It’s no secret that mergers and acquisitions (M&A) activity in the mining sector is in the dumps. According to PWC, deal volume in the first half of 2013 declined 31% as compared to the same period last year. Deal value declined 74%. Excluding Glencore’s $54 billion acquisition of Xstrata in 2012, deal value is still down 21%. A recent Bloomberg article noted that the volume of acquisitions valued at less than $1 billion is at an eight-year low while the volume of deals in Q3 was the lowest since Q4 of 2004. However, some deals are taking place and in order for speculators and investors to capitalize, they will need to keep a discerning eye, just like potential suitors.
The cause of the current malaise in M&A activity is fairly simple and two fold. First, the major companies who drive M&A activity made some bad decisions and costly acquisitions in previous years. Second, the deep and extended cyclical bear market has essentially forced the majors, in terms of acquisitions, to the sidelines. The majors are looking to get leaner and meaner and until that and a recovery in the market occur, they will remain on the sidelines.
Despite difficult conditions, some companies have remained active.
Days ago B2Gold (BTG, BTO.to) announced the friendly acquisition of Volta Resources (VTR.v) for $63 million. This will be B2’s second acquisition in the last 12 months. In the first quarter of this year the company closed its acquisition of CGA Mining, which cost the company $1.1B.
Alamos Gold (AGI, AGI.to), like B2Gold has been quite active. Alamos recently closed its acquisition of Esperanza Resources for $69.4 million which was announced in the summer. Alamos also closed a smaller acquisition of Orsa Ventures for $3.5 million.
Also, New Gold (NGD, NGD.to) on May 31 agreed to acquire Rainy River Resources for $355 million.
These recent deals highlight one observation I’ve heard from several exploration companies. At present, its the mid-tier type companies that will lead the M&A charge. These are companies that are generating healthy cash flow and earnings at these prices and have the working capital to push forward. Their share prices are not in the toilet like those of the majors and many juniors. Meanwhile, majors will be on the sideline at least until industry sentiment improves. That is what one exploration company told me.
So when will sentiment improve?
GDX and GDXJ continue to be trapped in a long bottoming process. This process began in the spring and is in its seventh month. While a bottom in terms of price is likely in, both GDX and GDXJ can stay trapped in this process for several more months and perhaps longer. My view is sentiment will not improve until after GDX and GDXJ breakout above the red lines.
M&A activity will remain quite low well into 2014 for several reasons. The majors for the most part are in no position to take on more risk. Even if we get a rip-roaring recovery in 2014, the majors will need more time to get themselves in a better position to make acquisitions. In addition, a handful of mid-tiers have already been fairly active. Thus, don’t expect a huge increase in acquisitions for at least several quarters.

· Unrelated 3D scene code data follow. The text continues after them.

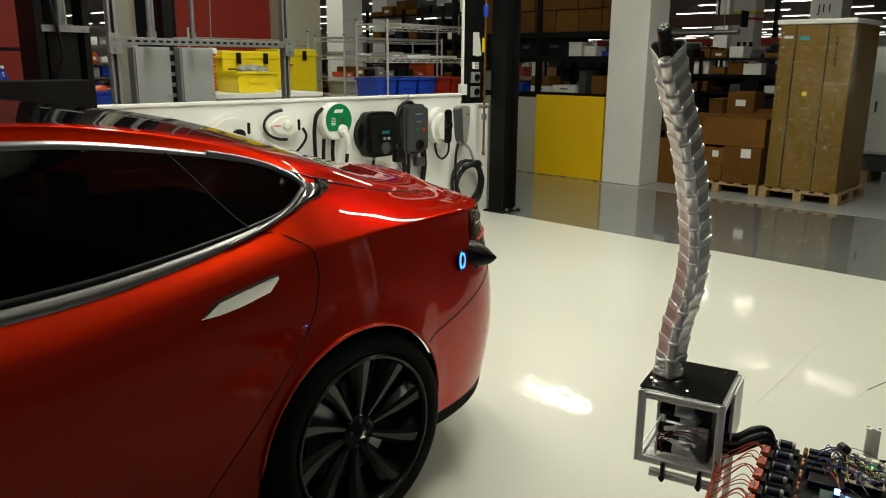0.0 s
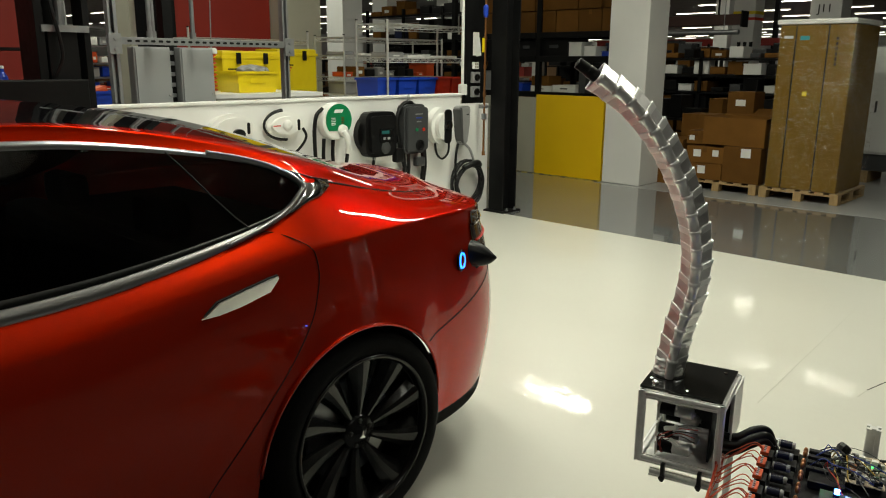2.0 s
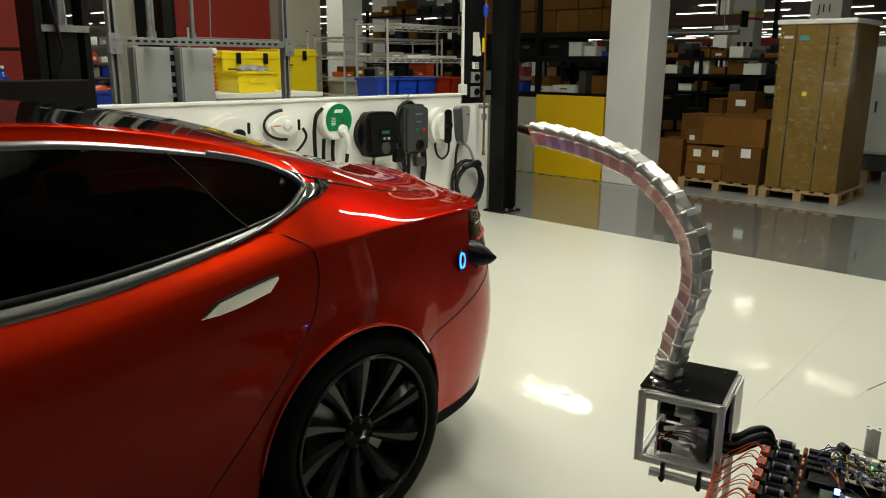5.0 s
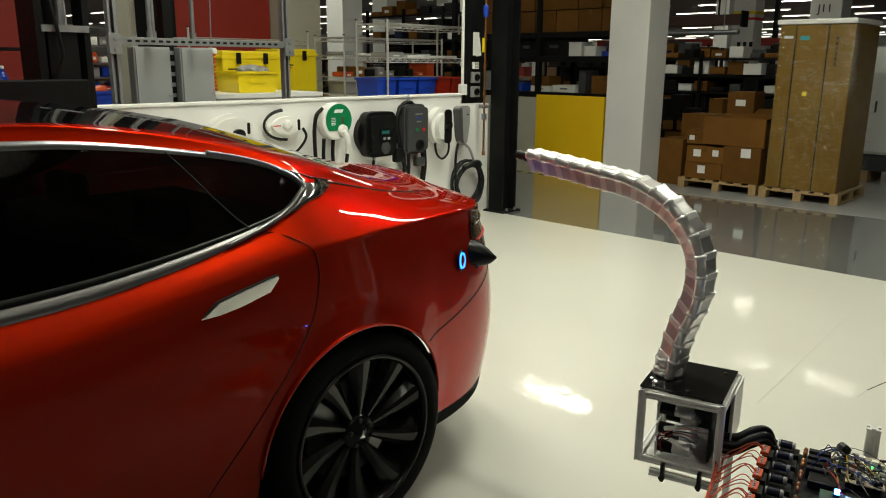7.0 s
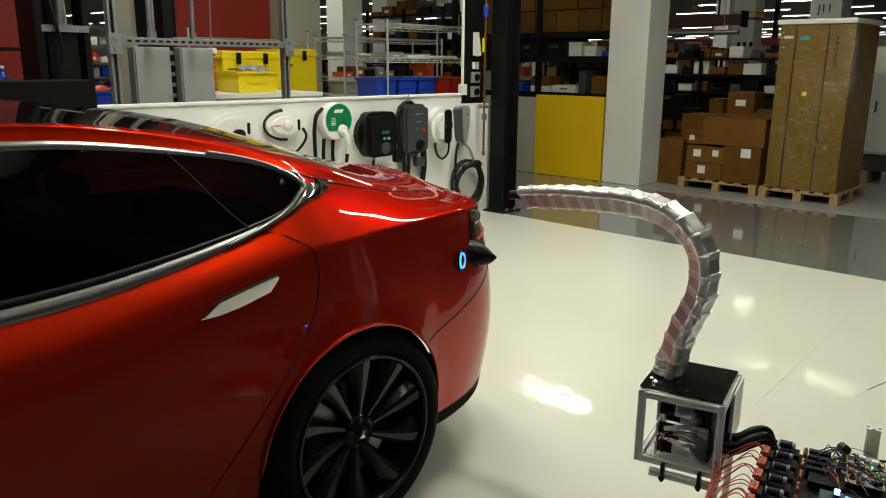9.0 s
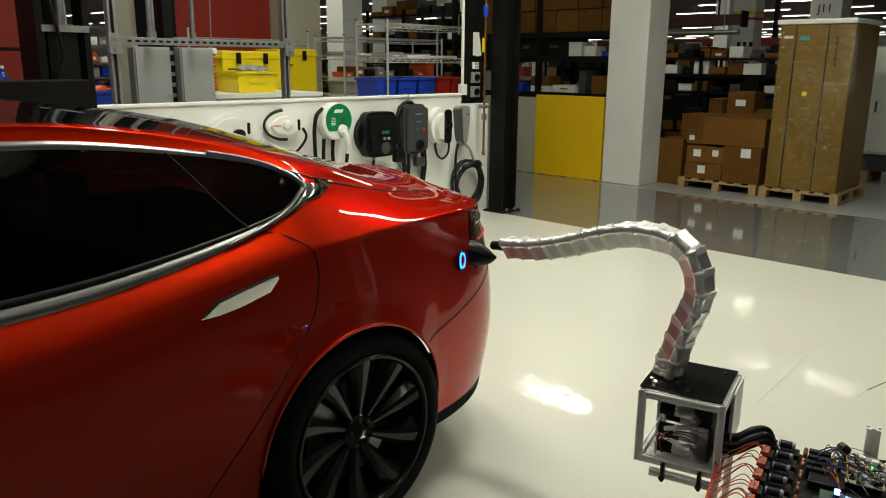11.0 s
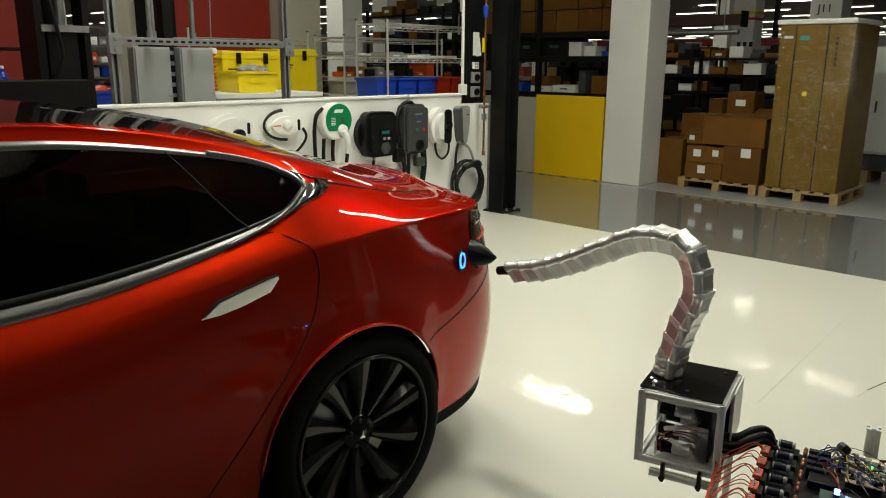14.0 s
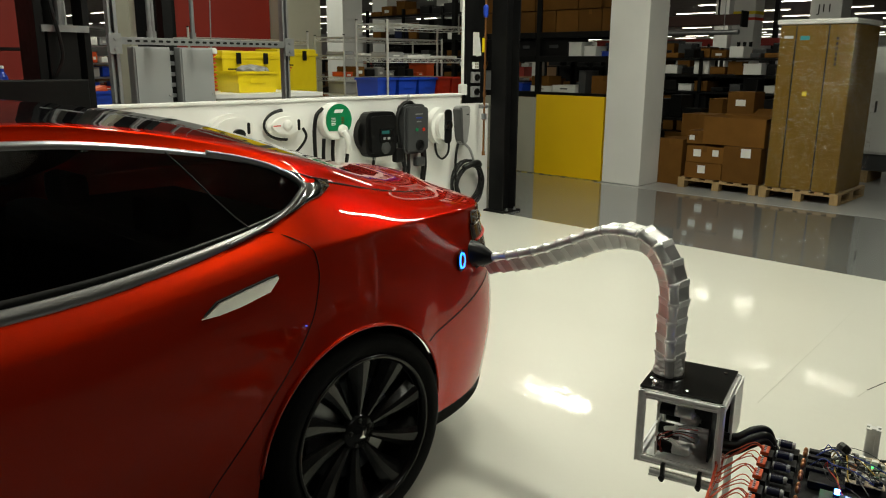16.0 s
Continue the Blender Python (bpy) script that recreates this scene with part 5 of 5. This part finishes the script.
# the stand goes on to the other side, under the electronics
for x in (-0.30, 0.19):
    for y in (-0.25, -0.62):
        profile_bar((x, y, 0.0), (x, y, 0.355), "stand_leg", robot)
for y in (-0.25, -0.62):
    profile_bar((-0.30 + PW / 2, y, 0.342), (0.19 - PW / 2, y, 0.342), "stand_rail", robot)
for x in (-CX + PW / 2, CX - PW / 2):
    profile_bar((x, -CY, 0.017), (x, -0.24, 0.017), "floor_rail", robot)
    part("foot", lathe([(0.018, 0.0), (0.018, 0.006), (0.006, 0.01), (0.006, 0.034)], n=12, close=True), BLACKPL, robot, m=pose(x, -CY + PW / 2, 0.0))
profile_bar((CX + 0.055, -0.52, 0.355), (CX + 0.055, -0.52, 0.46), "upright", robot, 0.04)

# ---------- the electronics ----------
PCB = material("printed_circuit_board", (0.52, 0.44, 0.30), 0.4, 0, (0.22, 0.18, 0.12), 90, 0.2)
PCBG = material("green_circuit_board", (0.02, 0.10, 0.04), 0.4, 0, (0.05, 0.06, 0.04), 70, 0.3)
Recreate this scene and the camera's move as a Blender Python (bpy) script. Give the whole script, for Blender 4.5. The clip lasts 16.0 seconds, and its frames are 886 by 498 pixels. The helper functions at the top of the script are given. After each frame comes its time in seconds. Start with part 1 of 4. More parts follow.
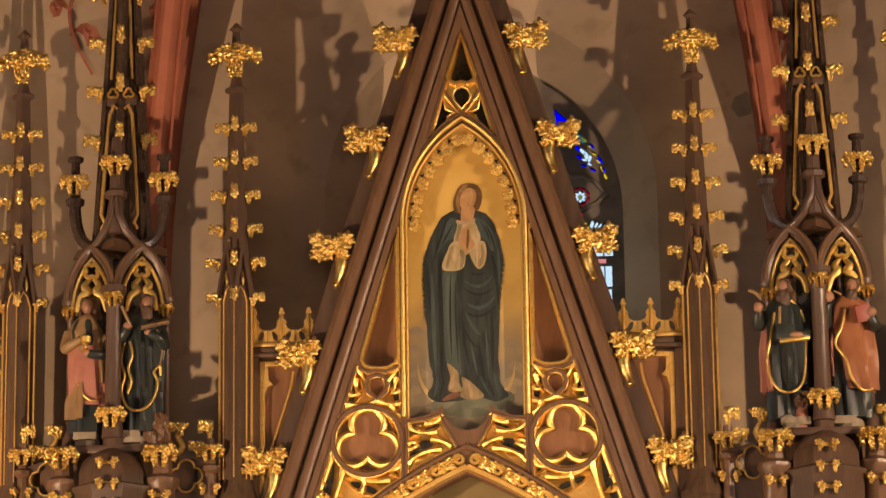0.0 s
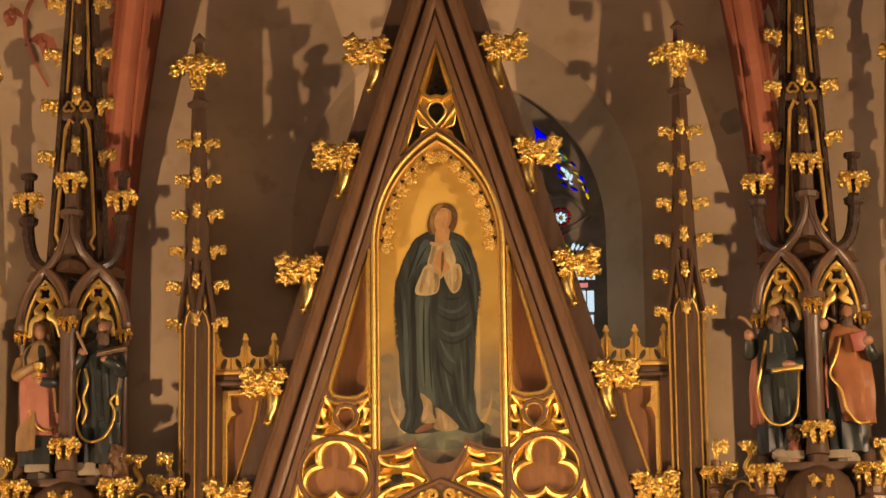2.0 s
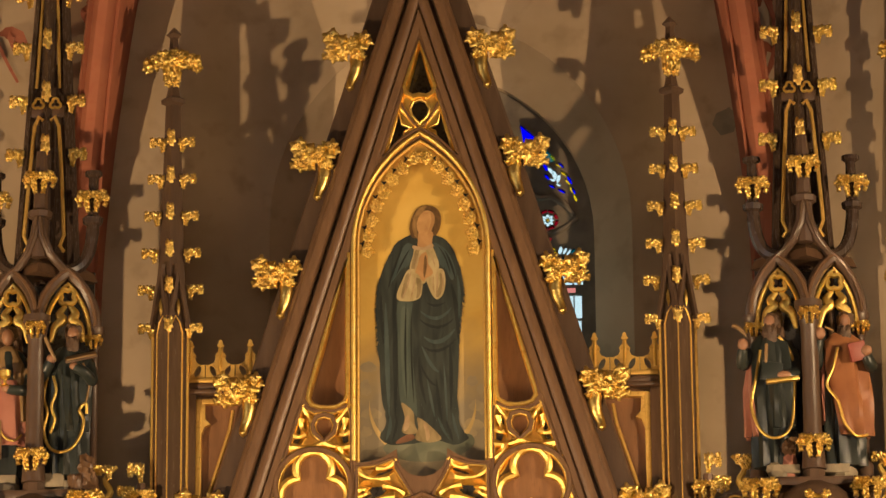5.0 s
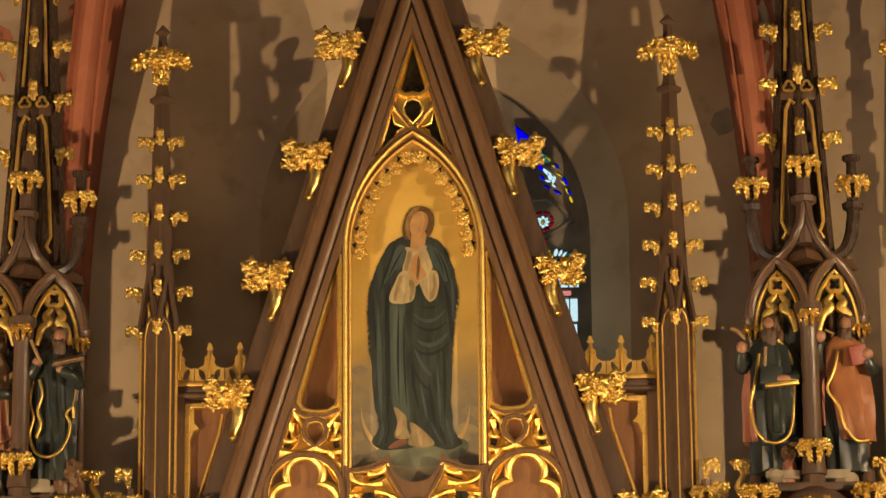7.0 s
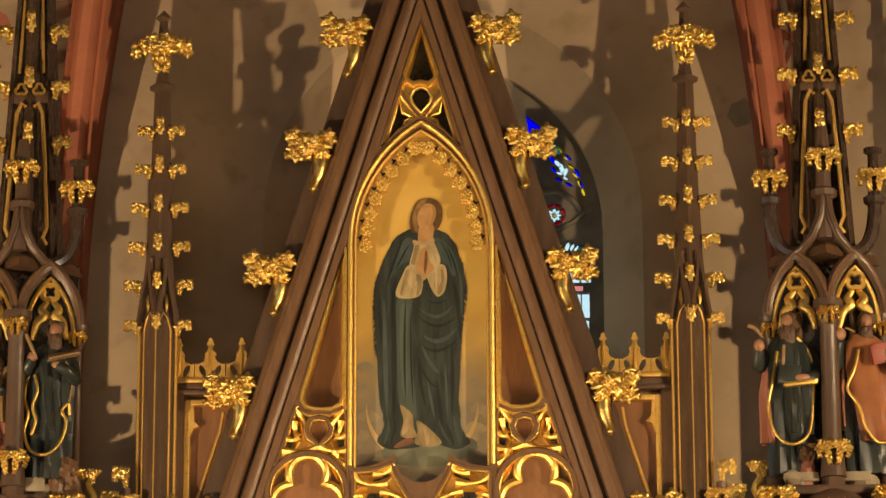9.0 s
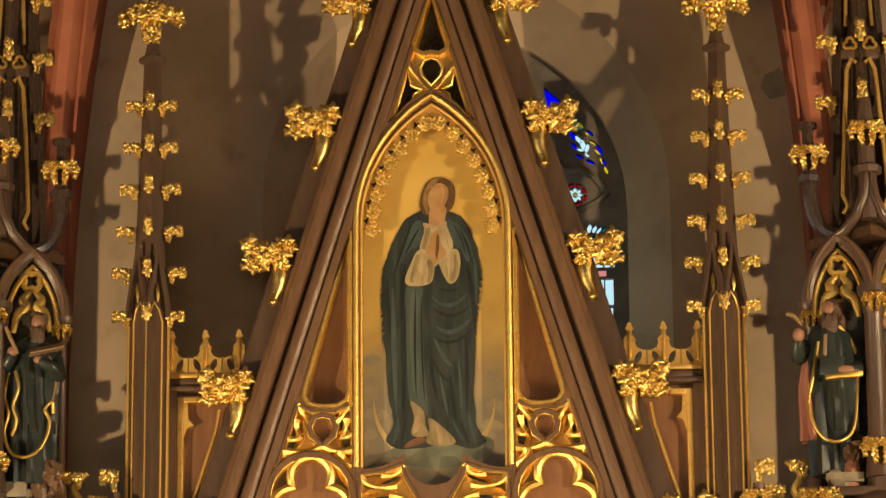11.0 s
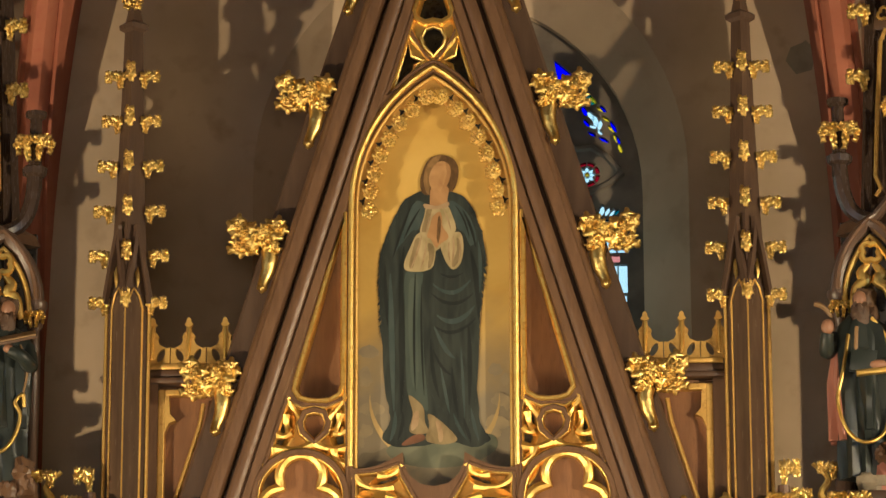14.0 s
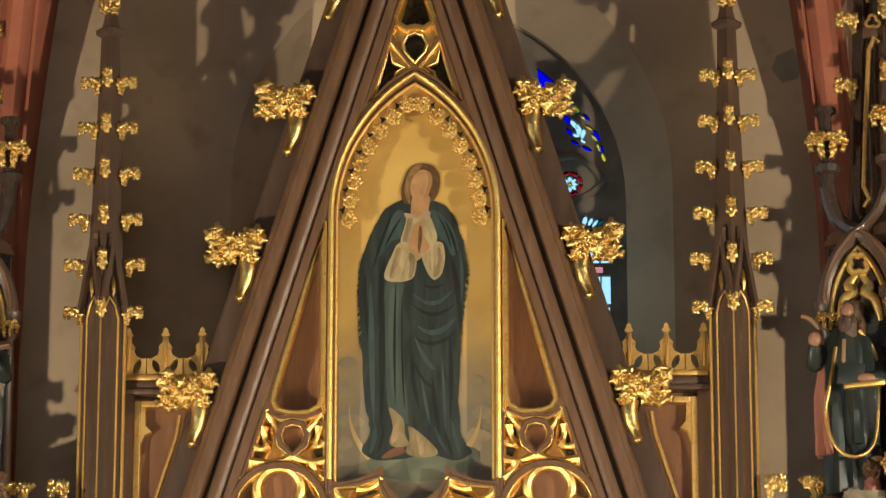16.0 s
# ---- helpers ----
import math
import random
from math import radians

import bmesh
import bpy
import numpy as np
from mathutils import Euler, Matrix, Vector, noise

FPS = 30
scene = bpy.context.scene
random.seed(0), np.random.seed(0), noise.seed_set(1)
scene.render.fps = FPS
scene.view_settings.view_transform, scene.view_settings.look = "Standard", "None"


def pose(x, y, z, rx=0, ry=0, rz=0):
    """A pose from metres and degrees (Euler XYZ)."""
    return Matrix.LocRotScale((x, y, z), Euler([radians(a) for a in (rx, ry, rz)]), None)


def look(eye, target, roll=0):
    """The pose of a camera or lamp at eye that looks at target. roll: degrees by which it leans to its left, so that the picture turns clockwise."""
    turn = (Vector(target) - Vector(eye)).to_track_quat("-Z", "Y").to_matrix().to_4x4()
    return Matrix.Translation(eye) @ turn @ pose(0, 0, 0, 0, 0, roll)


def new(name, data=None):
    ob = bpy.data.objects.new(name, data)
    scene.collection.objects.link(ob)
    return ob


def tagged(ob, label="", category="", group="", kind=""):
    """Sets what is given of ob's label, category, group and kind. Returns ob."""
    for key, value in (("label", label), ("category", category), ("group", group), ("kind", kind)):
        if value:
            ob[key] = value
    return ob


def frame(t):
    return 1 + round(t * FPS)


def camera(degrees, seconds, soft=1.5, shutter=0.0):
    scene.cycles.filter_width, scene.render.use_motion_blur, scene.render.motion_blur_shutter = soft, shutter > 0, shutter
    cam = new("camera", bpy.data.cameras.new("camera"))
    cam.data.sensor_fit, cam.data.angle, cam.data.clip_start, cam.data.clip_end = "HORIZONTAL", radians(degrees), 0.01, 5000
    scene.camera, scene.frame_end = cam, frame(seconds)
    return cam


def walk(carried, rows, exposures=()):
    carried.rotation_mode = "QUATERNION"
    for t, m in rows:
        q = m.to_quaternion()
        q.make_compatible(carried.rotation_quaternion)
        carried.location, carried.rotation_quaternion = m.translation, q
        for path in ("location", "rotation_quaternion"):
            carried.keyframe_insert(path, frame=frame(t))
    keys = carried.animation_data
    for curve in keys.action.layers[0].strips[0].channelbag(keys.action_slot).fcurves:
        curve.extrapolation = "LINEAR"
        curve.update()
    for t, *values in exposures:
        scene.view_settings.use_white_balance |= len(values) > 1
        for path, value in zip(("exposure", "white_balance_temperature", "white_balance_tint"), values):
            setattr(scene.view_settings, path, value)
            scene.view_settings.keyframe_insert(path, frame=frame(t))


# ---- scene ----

Nevertheless, more than a handful of exploration and development companies appear to have bottomed and are showing relative strength against the sector. These are companies that have value and potential even amid a struggling market.
To find such companies, start your research by looking for junior companies which are strong enough to stand their own. Look for companies with cash, experienced management teams and projects in favorable jurisdictions. In addition, ownership of the stock by a major or larger company is the type of sponsorship we love to see. Then you have to do due diligence on the projects which is obviously more difficult. Acquirers are essentially looking for projects that are not too costly to startup and will have good margins at current prices.